A run of records
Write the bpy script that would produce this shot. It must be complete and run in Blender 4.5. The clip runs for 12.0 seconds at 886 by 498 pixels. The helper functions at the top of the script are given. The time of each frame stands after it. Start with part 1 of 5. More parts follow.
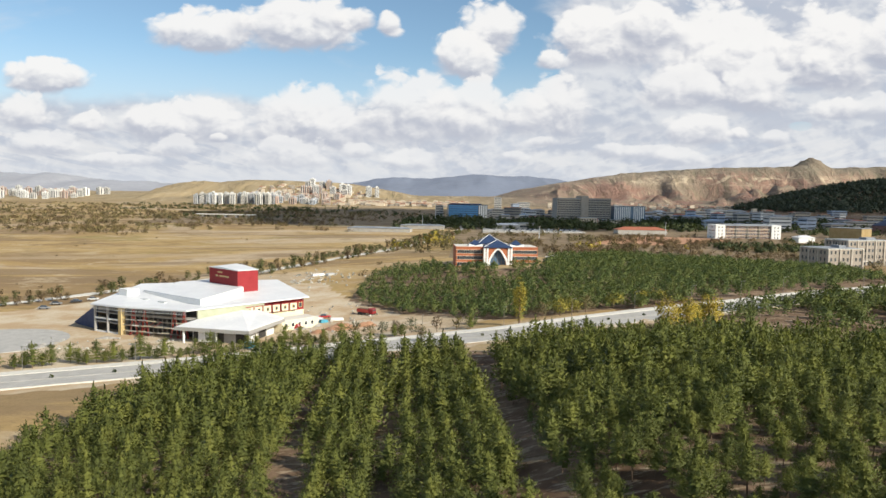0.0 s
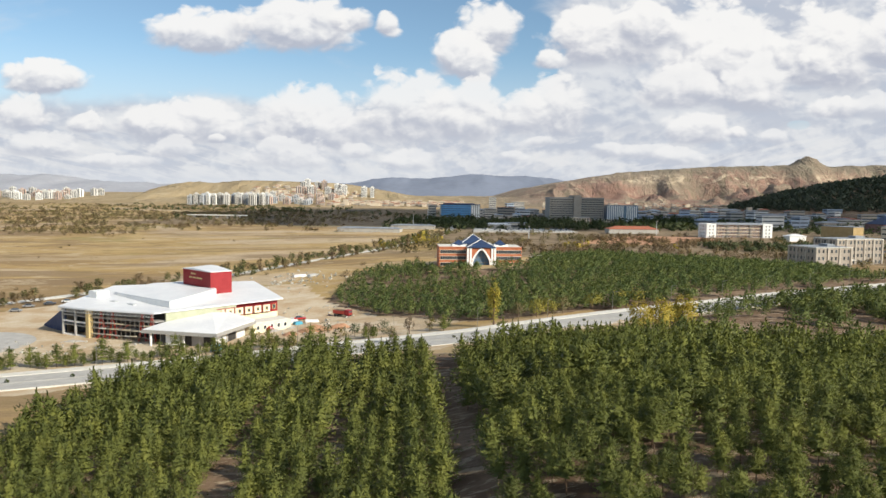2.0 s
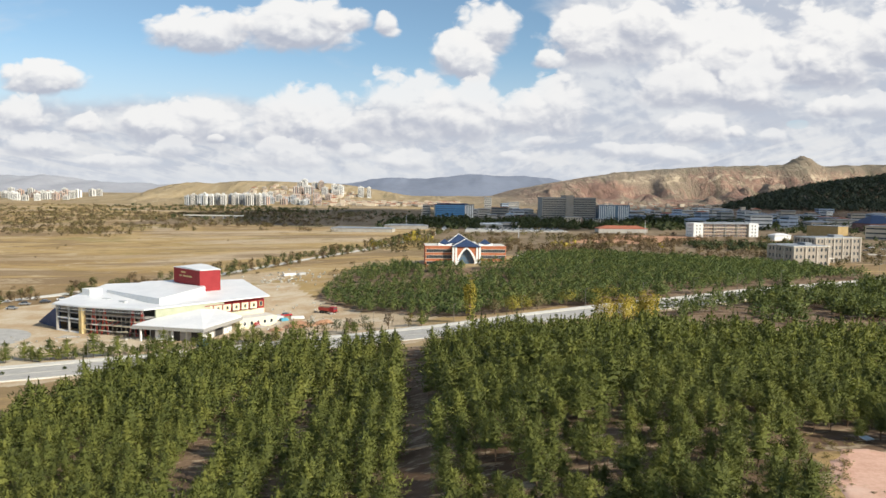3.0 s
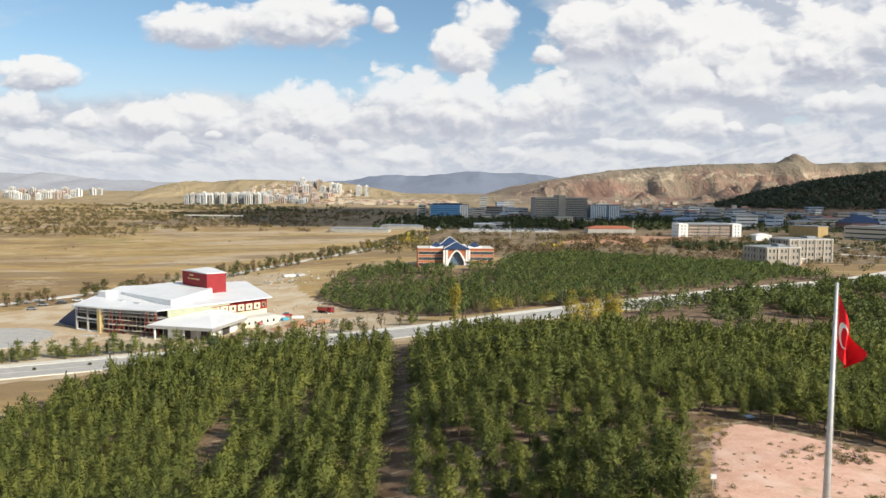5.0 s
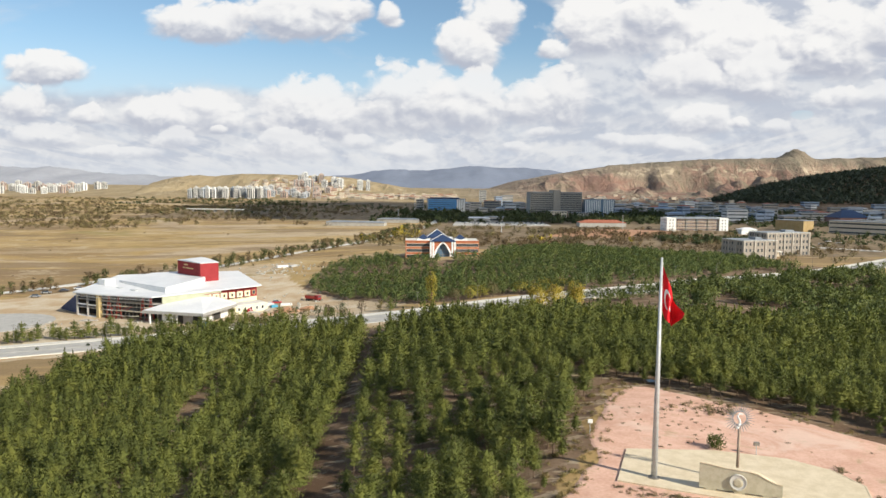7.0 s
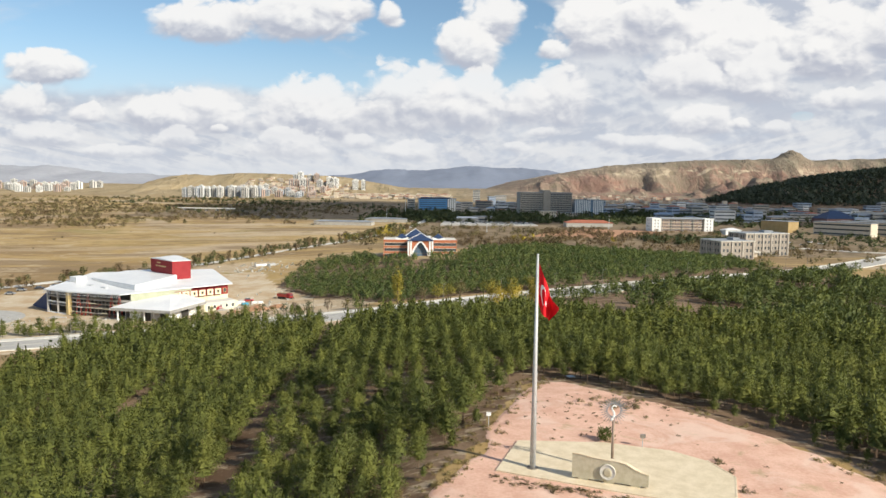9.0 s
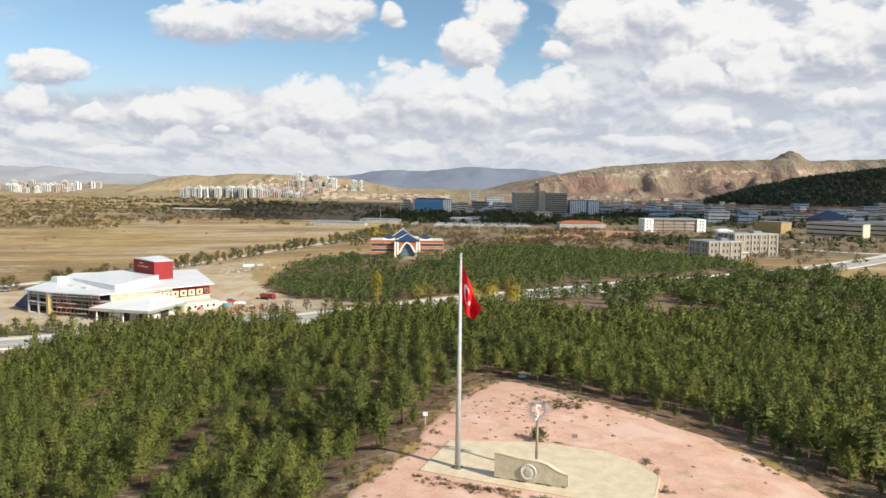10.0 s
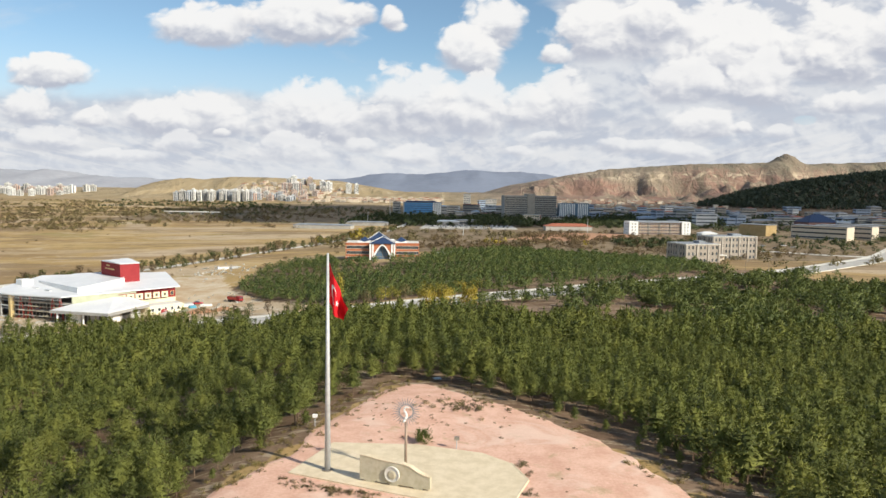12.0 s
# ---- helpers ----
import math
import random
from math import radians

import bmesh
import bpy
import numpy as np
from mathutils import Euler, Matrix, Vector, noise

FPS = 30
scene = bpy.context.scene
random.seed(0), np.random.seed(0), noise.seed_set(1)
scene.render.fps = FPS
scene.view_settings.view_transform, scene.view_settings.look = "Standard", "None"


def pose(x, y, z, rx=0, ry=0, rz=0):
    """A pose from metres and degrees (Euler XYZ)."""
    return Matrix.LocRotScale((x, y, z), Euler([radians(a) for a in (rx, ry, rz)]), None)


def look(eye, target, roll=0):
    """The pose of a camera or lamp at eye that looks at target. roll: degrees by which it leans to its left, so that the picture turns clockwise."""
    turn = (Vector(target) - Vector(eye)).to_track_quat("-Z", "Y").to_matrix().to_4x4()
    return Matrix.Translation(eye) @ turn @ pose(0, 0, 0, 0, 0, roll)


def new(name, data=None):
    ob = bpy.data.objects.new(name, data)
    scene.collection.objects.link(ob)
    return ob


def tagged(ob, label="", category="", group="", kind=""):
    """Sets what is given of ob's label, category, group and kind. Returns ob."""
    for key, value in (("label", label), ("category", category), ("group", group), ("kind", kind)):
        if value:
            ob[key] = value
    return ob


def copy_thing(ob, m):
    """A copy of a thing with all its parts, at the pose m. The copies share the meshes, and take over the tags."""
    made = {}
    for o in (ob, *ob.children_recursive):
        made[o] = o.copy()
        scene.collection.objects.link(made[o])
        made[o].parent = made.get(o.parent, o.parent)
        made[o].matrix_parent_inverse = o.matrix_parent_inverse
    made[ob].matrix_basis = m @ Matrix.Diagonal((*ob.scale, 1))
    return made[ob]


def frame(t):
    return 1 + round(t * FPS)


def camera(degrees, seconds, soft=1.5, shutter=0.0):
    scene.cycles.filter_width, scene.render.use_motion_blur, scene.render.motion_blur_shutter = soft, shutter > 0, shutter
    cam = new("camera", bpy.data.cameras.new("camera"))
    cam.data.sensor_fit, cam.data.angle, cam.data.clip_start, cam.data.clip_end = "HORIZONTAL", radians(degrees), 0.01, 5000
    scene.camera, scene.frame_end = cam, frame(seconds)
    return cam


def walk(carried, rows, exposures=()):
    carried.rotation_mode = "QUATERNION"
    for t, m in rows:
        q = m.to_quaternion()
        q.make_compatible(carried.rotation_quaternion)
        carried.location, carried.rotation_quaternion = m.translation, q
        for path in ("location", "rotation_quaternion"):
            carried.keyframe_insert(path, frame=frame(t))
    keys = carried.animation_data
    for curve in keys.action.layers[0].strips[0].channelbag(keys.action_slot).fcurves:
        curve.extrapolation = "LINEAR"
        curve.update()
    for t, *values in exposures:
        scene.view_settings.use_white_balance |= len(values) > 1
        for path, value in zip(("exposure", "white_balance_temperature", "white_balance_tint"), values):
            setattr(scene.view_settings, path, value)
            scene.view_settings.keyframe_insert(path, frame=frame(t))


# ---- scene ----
cam = camera(63.1, 12.0)
PATH = [
    (0, (-50.475, -34.024, 26.048), (-50.53, -32.03, 25.904), 0.9),
    (0.5, (-50.793, -30.815, 26.033), (-50.844, -28.821, 25.892), 0.8),
    (1, (-50.059, -28.936, 25.828), (-50.113, -26.942, 25.685), 0.7),
    (1.5, (-46.976, -28.346, 26.016), (-47.029, -26.352, 25.872), 0.7),
    (2, (-42.53, -29.546, 25.932), (-42.582, -27.552, 25.788), 0.7),
    (2.5, (-38.393, -33.487, 26.039), (-38.445, -31.493, 25.895), 0.7),
    (3, (-35.511, -38.914, 26.258), (-35.561, -36.92, 26.114), 0.6),
    (5, (-31.34, -60.145, 31.076), (-31.385, -58.151, 30.922), 0.5),
    (5.5, (-30.312, -65.791, 31.005), (-30.359, -63.798, 30.848), 0.5),
    (6, (-28.446, -70.738, 30.999), (-28.498, -68.745, 30.838), 0.4),
    (6.5, (-25.346, -73.974, 31.072), (-25.401, -71.981, 30.906), 0.4),
    (7, (-20.747, -75.912, 31.032), (-20.805, -73.92, 30.863), 0.6),
    (9, (-7.985, -77.793, 30.941), (-8.043, -75.801, 30.772), 0.8),
    (9.5, (-4.503, -77.521, 30.898), (-4.565, -75.529, 30.729), 0.8),
    (10, (0.503, -77.435, 30.906), (0.44, -75.443, 30.739), 0.8),
    (10.5, (5.62, -77.104, 30.782), (5.555, -75.112, 30.617), 0.8),
    (11, (10.265, -76.674, 30.719), (10.199, -74.681, 30.555), 0.8),
    (11.5, (13.812, -76.652, 30.71), (13.748, -74.66, 30.548), 0.9),
    (12, (14.736, -76.236, 30.676), (14.672, -74.244, 30.518), 0.8),
]
walk(cam, [(t, look(eye, target, roll)) for t, eye, target, roll in PATH])

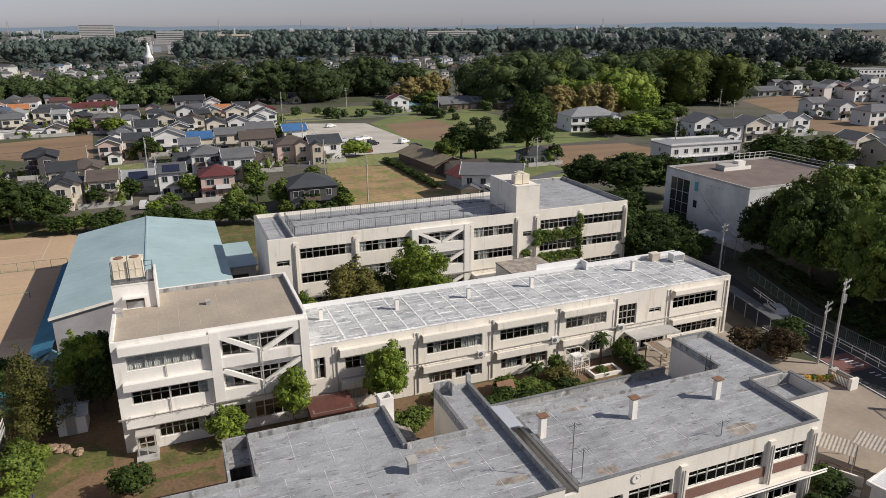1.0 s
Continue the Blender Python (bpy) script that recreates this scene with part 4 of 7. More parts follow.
# third wing
for a in ((-38.0, -24.3, 79.2, 79.5), (-24.6, -24.3, 79.5, 90.3), (-38, -24.6, 90.0, 90.3), (-38, -37.7, 79.5, 90.0)):
    part("wall", B(*a, 0, GT - 0.6), M["white"], green)
part("roof", B(-38.2, -24.0, 78.8, 90.7, GT - 0.6, GT - 0.15), M["green_trim"], green)
fascia(green, -38.0, -24.3, 79.2, 90.3, GT, "sen", 0.55, 0.4, 0.25)
gable_lid(-35.2, -27.3, -24.8, 79.6, 90.2, GT - 0.05, 14.3)
part("link", B(-37.5, -29.0, 74.0, 78.7, 0, GT - 1.2), M["bluewhite"], green)
part("link_roof", B(-37.5, -29.0, 74.0, 78.7, GT - 1.2, GT - 1.1), M["green_roof"], green)
part("wall", Geo().box(-49, -45.4, 46.2, 70.5, 0, GT - 0.4).box(-45.4, -33.2, 70.4, 73.6, 0, GT - 0.4), M["white"], green)
# Dark panels stand for shaded recesses and a window in this wall.
fe = Face("e", -24.3)
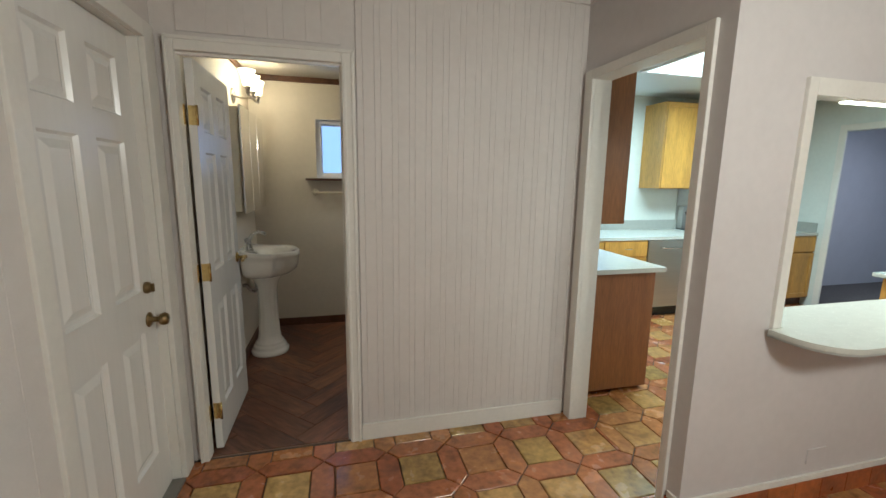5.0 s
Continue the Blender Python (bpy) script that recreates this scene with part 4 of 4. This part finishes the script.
cabinet("wall_cupboard", "honey oak two-door upper cabinet beside the kitchen wall", 5.33, 6.095, 5.57, 5.90, 1.41, 2.36, [(5.34, 5.71, 1.42, 2.35, None), (5.72, 6.085, 1.42, 2.35, None)], "-y")
single("worktop", boxes((2.0, 4.602, KY - 0.025, 5.885, 0.872, 0.905)), LAMINATE, "pale laminate worktop with the kitchen sink", "worktop", "worktops")
single("worktop", boxes((5.373, 6.098, KY - 0.025, 5.885, 0.872, 0.905)), LAMINATE, "pale laminate worktop beside the stove", "worktop", "worktops")
single("backsplash", boxes((2.0, 4.602, 5.886, 5.899, 0.906, 1.02)), BLUELAM, "grey laminate upstand behind the worktop", "backsplash")
single("backsplash", boxes((5.373, 6.085, 5.886, 5.899, 0.906, 1.02), (6.086, 6.099, KY, 5.899, 0.906, 1.02)), BLUELAM, "grey laminate upstand turning the corner", "backsplash")
cabinet("base_cabinet", "brown-ended base cabinet beside the doorway", 1.992, 2.62, 3.92, 4.86, 0, 0.87, [], "-y", wood=ENDPANEL, toe=0.03)
single("worktop", box(1.992, 2.68, 3.89, 4.90, 0.872, 0.905, bevel=0.004), LAMINATE, "pale laminate worktop of the corner unit", "worktop", "worktops")
cabinet("wall_cupboard", "tall brown-ended wall cupboard hung beside the doorway", 1.992, 2.375, 3.98, 4.7, 1.20, 2.30, [], "-y", wood=ENDPANEL)
cabinet("base_cabinet", "oak-ended peninsula cabinet behind the hatch", 4.28, 5.35, 2.96, 3.60, 0, 0.83, [], "-y", wood=OAK)
single("worktop", box(4.23, 5.38, 2.96, 3.64, 0.832, 0.862, bevel=0.004), LAMINATE, "pale laminate worktop of the peninsula", "worktop", "worktops")
cabinet("wall_cupboard", "oak wall cupboard hung above the peninsula", 4.30, 5.3, 2.96, 3.28, 1.81, 2.36, [], "-y", wood=OAK)

dw = thing("dishwasher", "stainless steel dishwasher with a bar handle", "dishwasher", at=(0, 0, 0))
part("body", box(3.705, 4.30, KY, 5.88, 0.10, 0.868), BLACK, dw)
part("door", box(3.71, 4.295, KY - 0.022, KY - 0.001, 0.12, 0.865, bevel=0.004), STEEL, dw)
part("handle", tube(bmesh.new(), spline([(3.86, KY - 0.022, 0.79), (3.88, KY - 0.055, 0.785), (4.0, KY - 0.06, 0.78), (4.12, KY - 0.055, 0.785), (4.14, KY - 0.022, 0.79)], 5), 0.009, 10), CHROME, dw)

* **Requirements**
Say how many lines in the entries contain the string "roll", and say nothing else.

* **Solution to the problem**
4